* **STATED PROBLEM**
Skip the pictures. Reproduce all other material exactly.

** Start RECORDED DATA **

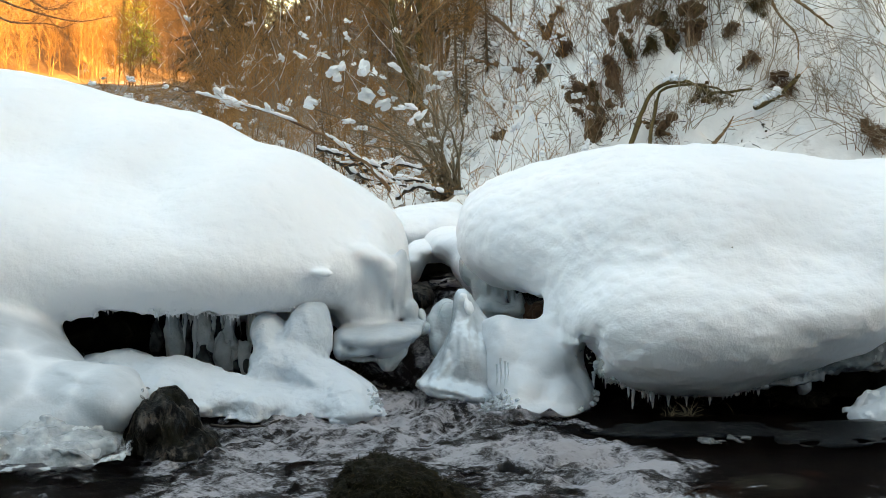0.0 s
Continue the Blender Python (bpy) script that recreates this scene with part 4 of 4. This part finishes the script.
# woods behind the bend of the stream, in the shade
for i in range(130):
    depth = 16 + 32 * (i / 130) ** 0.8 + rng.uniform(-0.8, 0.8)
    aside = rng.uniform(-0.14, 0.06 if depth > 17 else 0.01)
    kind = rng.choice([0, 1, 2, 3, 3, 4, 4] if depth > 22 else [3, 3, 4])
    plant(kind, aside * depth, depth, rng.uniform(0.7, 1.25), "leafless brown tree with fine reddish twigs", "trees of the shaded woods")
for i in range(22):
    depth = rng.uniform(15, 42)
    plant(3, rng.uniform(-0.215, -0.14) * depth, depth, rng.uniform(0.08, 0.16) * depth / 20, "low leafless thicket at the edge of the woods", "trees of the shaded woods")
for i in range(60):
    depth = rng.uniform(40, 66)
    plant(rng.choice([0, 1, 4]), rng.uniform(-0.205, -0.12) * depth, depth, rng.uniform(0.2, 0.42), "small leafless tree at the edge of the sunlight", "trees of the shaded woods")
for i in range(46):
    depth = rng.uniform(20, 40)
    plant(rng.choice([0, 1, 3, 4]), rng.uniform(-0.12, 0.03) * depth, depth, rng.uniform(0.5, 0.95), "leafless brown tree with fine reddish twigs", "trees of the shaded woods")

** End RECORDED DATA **

* **RESPONSE**
0.0 s
Continue the Blender Python (bpy) script that recreates this scene with part 4 of 4. This part finishes the script.
# woods behind the bend of the stream, in the shade
for i in range(130):
    depth = 16 + 32 * (i / 130) ** 0.8 + rng.uniform(-0.8, 0.8)
    aside = rng.uniform(-0.14, 0.06 if depth > 17 else 0.01)
    kind = rng.choice([0, 1, 2, 3, 3, 4, 4] if depth > 22 else [3, 3, 4])
    plant(kind, aside * depth, depth, rng.uniform(0.7, 1.25), "leafless brown tree with fine reddish twigs", "trees of the shaded woods")
for i in range(22):
    depth = rng.uniform(15, 42)
    plant(3, rng.uniform(-0.215, -0.14) * depth, depth, rng.uniform(0.08, 0.16) * depth / 20, "low leafless thicket at the edge of the woods", "trees of the shaded woods")
for i in range(60):
    depth = rng.uniform(40, 66)
    plant(rng.choice([0, 1, 4]), rng.uniform(-0.205, -0.12) * depth, depth, rng.uniform(0.2, 0.42), "small leafless tree at the edge of the sunlight", "trees of the shaded woods")
for i in range(46):
    depth = rng.uniform(20, 40)
    plant(rng.choice([0, 1, 3, 4]), rng.uniform(-0.12, 0.03) * depth, depth, rng.uniform(0.5, 0.95), "leafless brown tree with fine reddish twigs", "trees of the shaded woods")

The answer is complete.